Dans une telle démarche, c’est l’ordure qui est vraie, car elle-seule s’arrache à ce qui est stable, par un choix témoignant du libre-arbitre, car il est criminel ou marginal, ou auto-destructeur, preuve de liberté, transcendance des valeurs.
Dans la présentation de sa vision du monde, Wajdi Mouawad fournit le texte suivant pour qu’on saisisse son approche, tout à fait représentative de l’artiste à la marge vivant de la marge :
« Le scarabée est un insecte qui se nourrit des excréments d’animaux autrement plus gros que lui.
Les intestins de ces animaux ont cru tirer tout ce qu’il y avait à tirer de la nourriture ingurgitée par l’animal. Pourtant, le scarabée trouve, à l’intérieur de ce qui a été rejeté, la nourriture nécessaire à sa survie grâce à un système intestinal dont la précision, la finesse et une incroyable sensibilité surpassent celles de n’importe quel mammifère.
De ces excréments dont il se nourrit, le scarabée tire la substance appropriée à la production de cette carapace si magnifique qu’on lui connaît et qui émeut notre regard : le vert jade du scarabée de Chine, le rouge pourpre du scarabée d’Afrique, le noir de jais du scarabée d’Europe et le trésor du scarabée d’or, mythique entre tous, introuvable, mystère des mystères.
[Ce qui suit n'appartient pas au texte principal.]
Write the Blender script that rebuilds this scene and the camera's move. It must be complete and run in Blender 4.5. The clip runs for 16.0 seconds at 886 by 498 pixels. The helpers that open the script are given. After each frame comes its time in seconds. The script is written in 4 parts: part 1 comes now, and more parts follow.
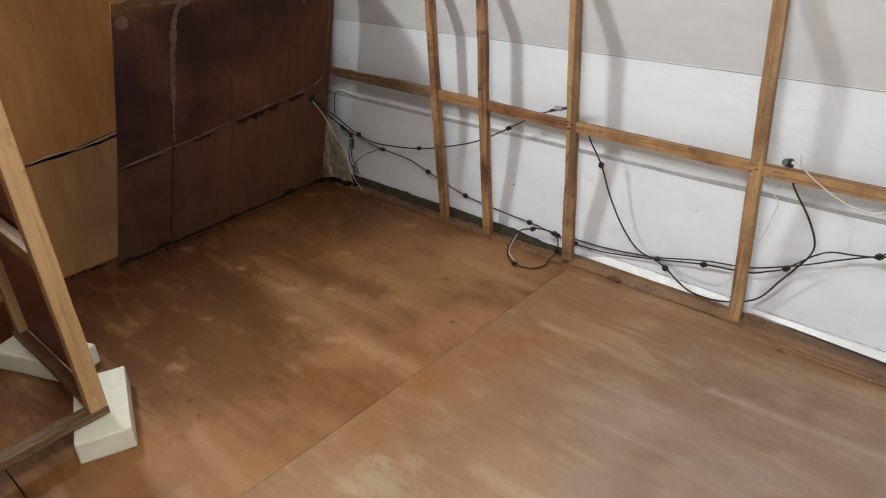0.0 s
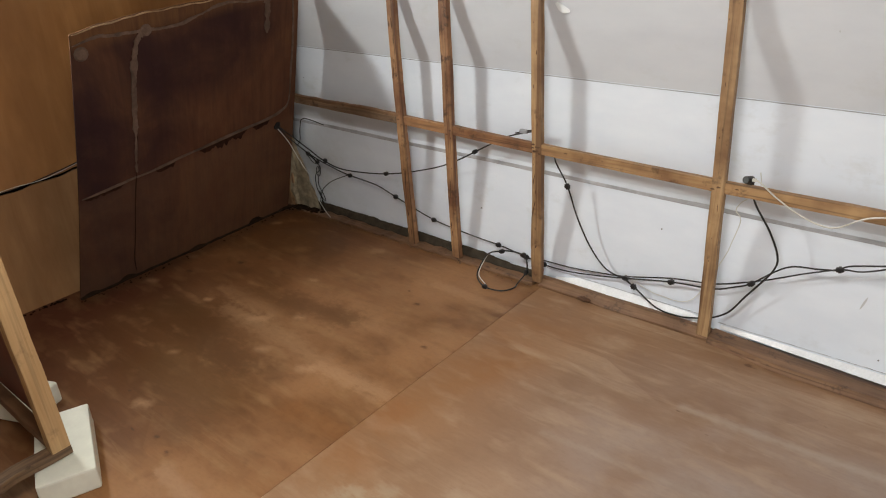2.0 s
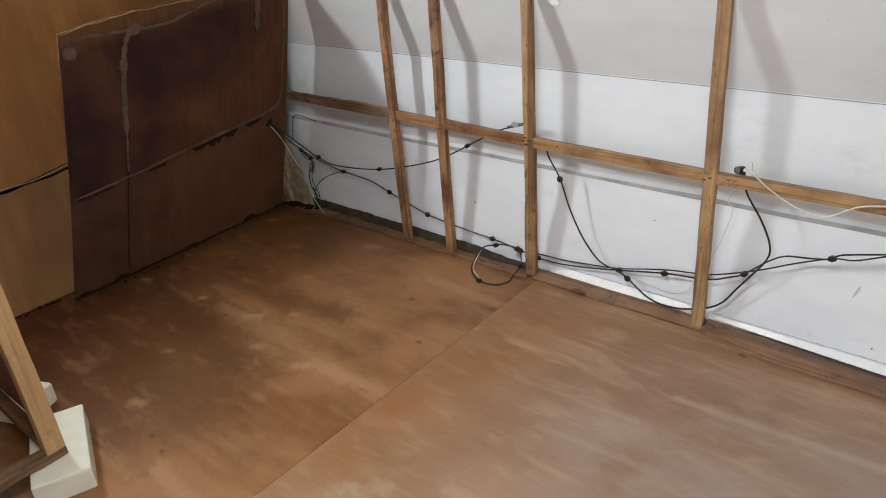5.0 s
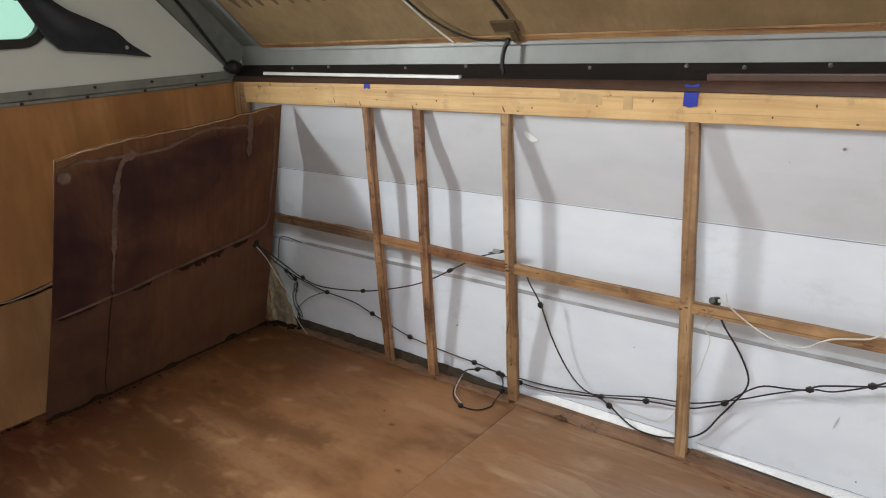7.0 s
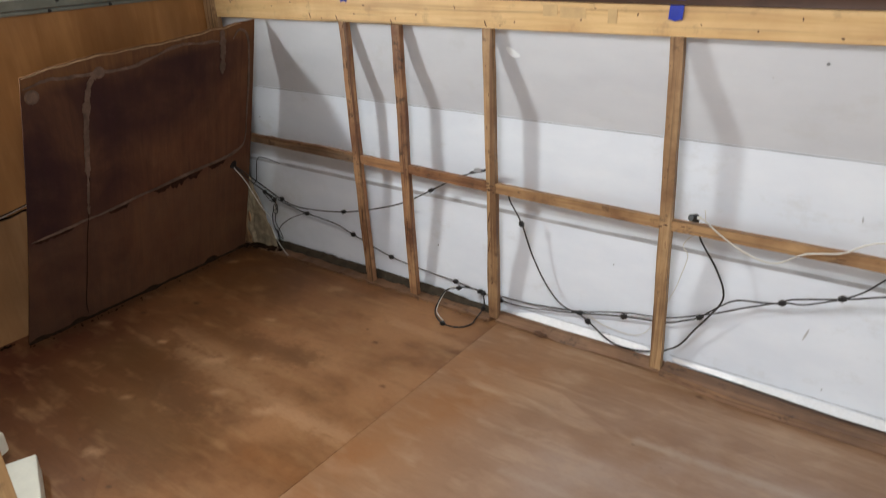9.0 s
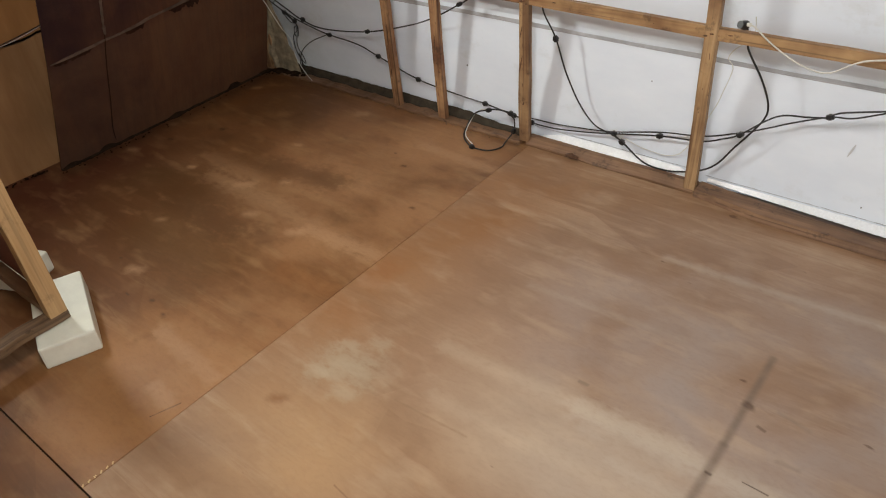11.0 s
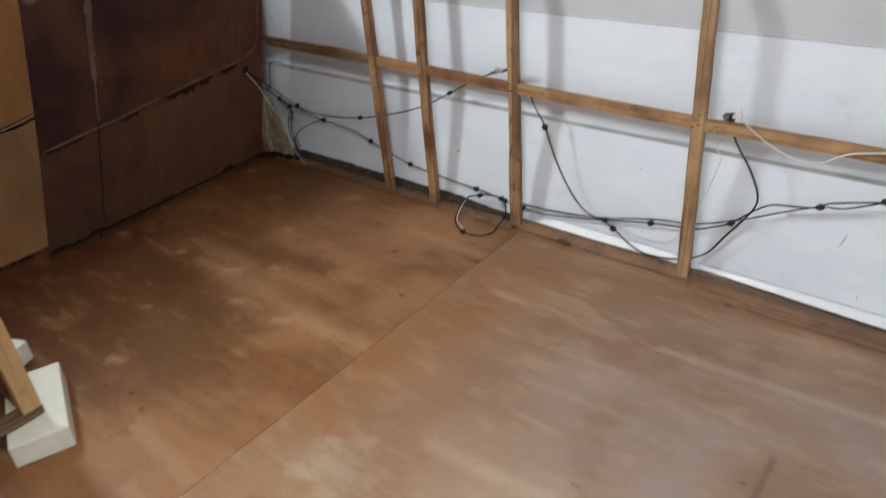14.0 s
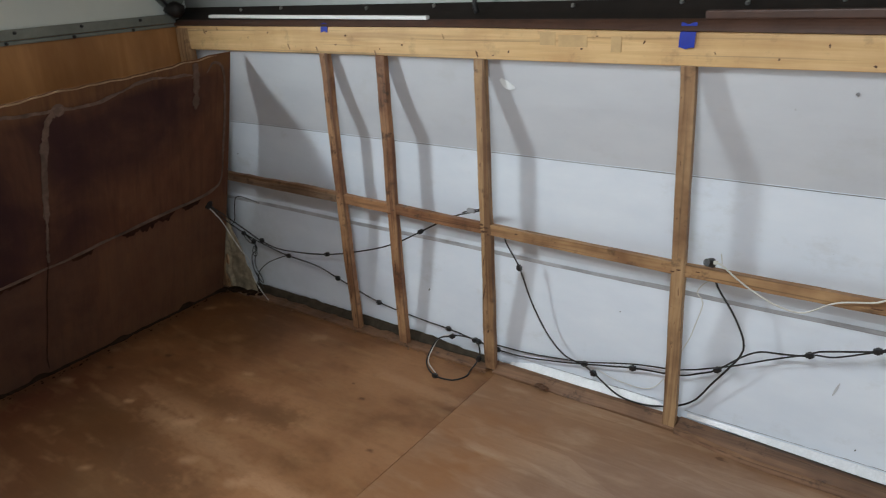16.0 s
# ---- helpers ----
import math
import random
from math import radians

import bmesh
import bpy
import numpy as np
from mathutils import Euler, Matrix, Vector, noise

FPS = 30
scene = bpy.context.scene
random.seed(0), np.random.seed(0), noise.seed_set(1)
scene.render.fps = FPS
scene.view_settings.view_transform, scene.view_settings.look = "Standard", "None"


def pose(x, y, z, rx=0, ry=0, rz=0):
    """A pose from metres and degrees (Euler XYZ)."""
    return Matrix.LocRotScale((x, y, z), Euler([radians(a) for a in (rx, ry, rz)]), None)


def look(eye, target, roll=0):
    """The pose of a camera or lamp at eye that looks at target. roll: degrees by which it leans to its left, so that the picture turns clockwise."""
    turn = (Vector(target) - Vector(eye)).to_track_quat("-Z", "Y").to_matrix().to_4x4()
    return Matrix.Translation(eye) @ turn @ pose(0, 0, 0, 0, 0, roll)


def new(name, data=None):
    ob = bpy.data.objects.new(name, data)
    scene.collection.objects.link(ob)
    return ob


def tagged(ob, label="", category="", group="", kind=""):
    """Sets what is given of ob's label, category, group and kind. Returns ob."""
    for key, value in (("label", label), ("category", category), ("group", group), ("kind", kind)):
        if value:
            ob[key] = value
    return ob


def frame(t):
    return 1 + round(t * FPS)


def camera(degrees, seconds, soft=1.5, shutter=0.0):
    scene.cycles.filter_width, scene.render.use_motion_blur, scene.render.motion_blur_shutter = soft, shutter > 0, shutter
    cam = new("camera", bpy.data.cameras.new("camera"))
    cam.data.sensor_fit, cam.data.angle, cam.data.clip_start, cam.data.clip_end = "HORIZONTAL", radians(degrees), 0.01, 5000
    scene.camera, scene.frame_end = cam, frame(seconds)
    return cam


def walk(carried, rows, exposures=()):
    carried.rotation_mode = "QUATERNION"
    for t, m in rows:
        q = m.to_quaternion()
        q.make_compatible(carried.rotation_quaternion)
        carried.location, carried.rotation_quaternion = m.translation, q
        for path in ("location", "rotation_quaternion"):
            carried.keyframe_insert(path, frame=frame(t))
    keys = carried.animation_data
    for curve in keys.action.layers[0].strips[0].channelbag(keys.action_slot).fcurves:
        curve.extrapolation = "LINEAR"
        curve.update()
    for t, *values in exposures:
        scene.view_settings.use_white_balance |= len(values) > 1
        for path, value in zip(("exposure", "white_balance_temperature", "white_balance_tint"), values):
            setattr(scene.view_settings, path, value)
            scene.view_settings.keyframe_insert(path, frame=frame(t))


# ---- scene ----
cam = camera(64.1, 16.0, soft=1.0, shutter=0.45)
PATH = [
    (0, (2.33, -1.747, 1.171), (1.1, -0.481, 0.229), -3.3),
    (0.5, (2.335, -1.746, 1.172), (1.149, -0.455, 0.209), -3.5),
    (1, (2.34, -1.747, 1.176), (1.153, -0.397, 0.299), -2.9),
    (1.5, (2.338, -1.747, 1.175), (1.166, -0.376, 0.312), -2.7),
    (2, (2.326, -1.744, 1.171), (1.144, -0.396, 0.284), -3.5),
    (2.5, (2.33, -1.739, 1.168), (1.151, -0.406, 0.256), -4.2),
    (3, (2.331, -1.748, 1.169), (1.144, -0.422, 0.257), -4.0),
    (3.5, (2.328, -1.745, 1.175), (1.175, -0.385, 0.268), -3.5),
    (4, (2.33, -1.736, 1.172), (1.176, -0.385, 0.255), -3.8),
    (4.2, (2.327, -1.74, 1.171), (1.165, -0.394, 0.255), -4.0),
    (6.3, (2.362, -1.711, 1.184), (1.146, -0.326, 0.409), -4.5),
    (6.5, (2.355, -1.714, 1.205), (1.115, -0.298, 0.53), -4.5),
    (7, (2.35, -1.735, 1.211), (1.147, -0.258, 0.602), -2.9),
    (7.5, (2.355, -1.73, 1.22), (1.205, -0.22, 0.589), -1.8),
    (8, (2.353, -1.73, 1.214), (1.207, -0.235, 0.54), -2.1),
    (8.5, (2.344, -1.736, 1.21), (1.176, -0.271, 0.51), -2.8),
    (9, (2.342, -1.743, 1.205), (1.228, -0.296, 0.387), -2.8),
    (9.5, (2.331, -1.754, 1.174), (1.217, -0.393, 0.22), -3.7),
    (10, (2.33, -1.748, 1.147), (1.24, -0.442, 0.096), -3.0),
    (10.2, (2.33, -1.749, 1.142), (1.242, -0.474, 0.051), -3.5),
    (12.3, (2.337, -1.737, 1.133), (1.325, -0.576, -0.143), -5.5),
    (12.5, (2.335, -1.728, 1.13), (1.302, -0.588, -0.149), -6.3),
    (13, (2.339, -1.721, 1.134), (1.291, -0.575, -0.126), -5.9),
    (13.5, (2.331, -1.721, 1.141), (1.264, -0.518, -0.049), -4.8),
    (14, (2.322, -1.691, 1.158), (1.211, -0.386, 0.126), -4.5),
    (14.5, (2.299, -1.647, 1.145), (1.236, -0.181, 0.297), -3.1),
    (15, (2.263, -1.608, 1.184), (1.251, -0.018, 0.515), -3.1),
    (15.5, (2.253, -1.583, 1.186), (1.181, -0.046, 0.488), -4.0),
    (16, (2.232, -1.599, 1.185), (1.125, -0.109, 0.438), -3.2),
]
walk(cam, [(t, look(eye, target, roll)) for t, eye, target, roll in PATH],
     [(0, 0.0, 6740, 9), (4, 0.0, 6680, 9), (7, 0.0, 6400, 9), (9, 0.0, 6500, 10), (10, 0.0, 6860, 10), (12.5, 0.0, 6540, 8), (14, -0.02, 6250, 8), (15, -0.15, 5850, 5), (16, -0.33, 6000, 6)])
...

Un artiste est un scarabée qui trouve, dans les excréments mêmes de la société, les aliments nécessaires pour produire les œuvres qui fascinent et bouleversent ses semblables.
L’artiste, tel un scarabée, se nourrit de la merde du monde pour lequel il œuvre, et de cette nourriture abjecte il parvient, parfois, à faire jaillir la beauté. »
Cette fascination pour l’ordure est le véritable drapeau du théâtre contemporain, sa seule esthétique, seule forme en phase avec un moi tout puissant combiné à une société partielle et toujours trop partiale pour qui veut être « libre ».